Objective - Look below and pull out each line with the word "part".

Source excerpt -

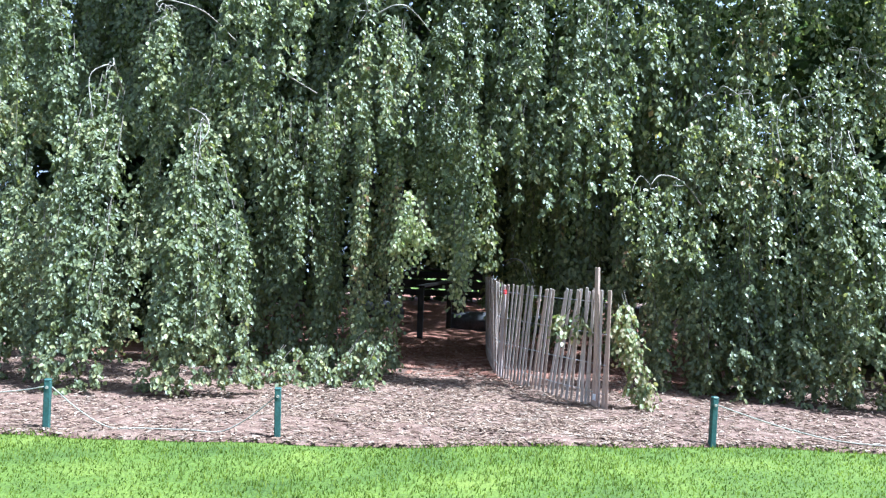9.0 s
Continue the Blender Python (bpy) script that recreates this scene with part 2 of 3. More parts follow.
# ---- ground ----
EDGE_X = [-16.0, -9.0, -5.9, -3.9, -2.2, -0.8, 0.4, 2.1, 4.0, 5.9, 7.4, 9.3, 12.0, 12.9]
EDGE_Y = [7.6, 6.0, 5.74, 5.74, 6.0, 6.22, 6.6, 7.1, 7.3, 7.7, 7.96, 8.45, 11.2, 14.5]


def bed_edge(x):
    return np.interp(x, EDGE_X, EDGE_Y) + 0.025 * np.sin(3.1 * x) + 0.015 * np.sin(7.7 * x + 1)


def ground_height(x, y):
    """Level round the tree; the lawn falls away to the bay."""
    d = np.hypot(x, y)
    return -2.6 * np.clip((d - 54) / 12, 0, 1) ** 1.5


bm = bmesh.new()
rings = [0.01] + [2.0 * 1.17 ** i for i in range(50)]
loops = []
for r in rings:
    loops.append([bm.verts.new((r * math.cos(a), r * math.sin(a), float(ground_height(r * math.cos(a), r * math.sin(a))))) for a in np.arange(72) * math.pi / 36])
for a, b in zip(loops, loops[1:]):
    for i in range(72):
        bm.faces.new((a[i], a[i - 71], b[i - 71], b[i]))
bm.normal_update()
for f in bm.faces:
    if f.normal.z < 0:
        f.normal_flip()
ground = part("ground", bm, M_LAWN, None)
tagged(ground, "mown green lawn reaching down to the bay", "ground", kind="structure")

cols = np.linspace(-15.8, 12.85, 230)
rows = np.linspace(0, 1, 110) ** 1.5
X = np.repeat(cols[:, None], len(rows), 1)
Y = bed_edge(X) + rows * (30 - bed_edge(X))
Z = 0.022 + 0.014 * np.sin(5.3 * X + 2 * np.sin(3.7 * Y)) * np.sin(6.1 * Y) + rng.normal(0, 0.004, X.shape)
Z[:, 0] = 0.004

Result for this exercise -
Continue the Blender Python (bpy) script that recreates this scene with part 2 of 3. More parts follow.
ground = part("ground", bm, M_LAWN, None)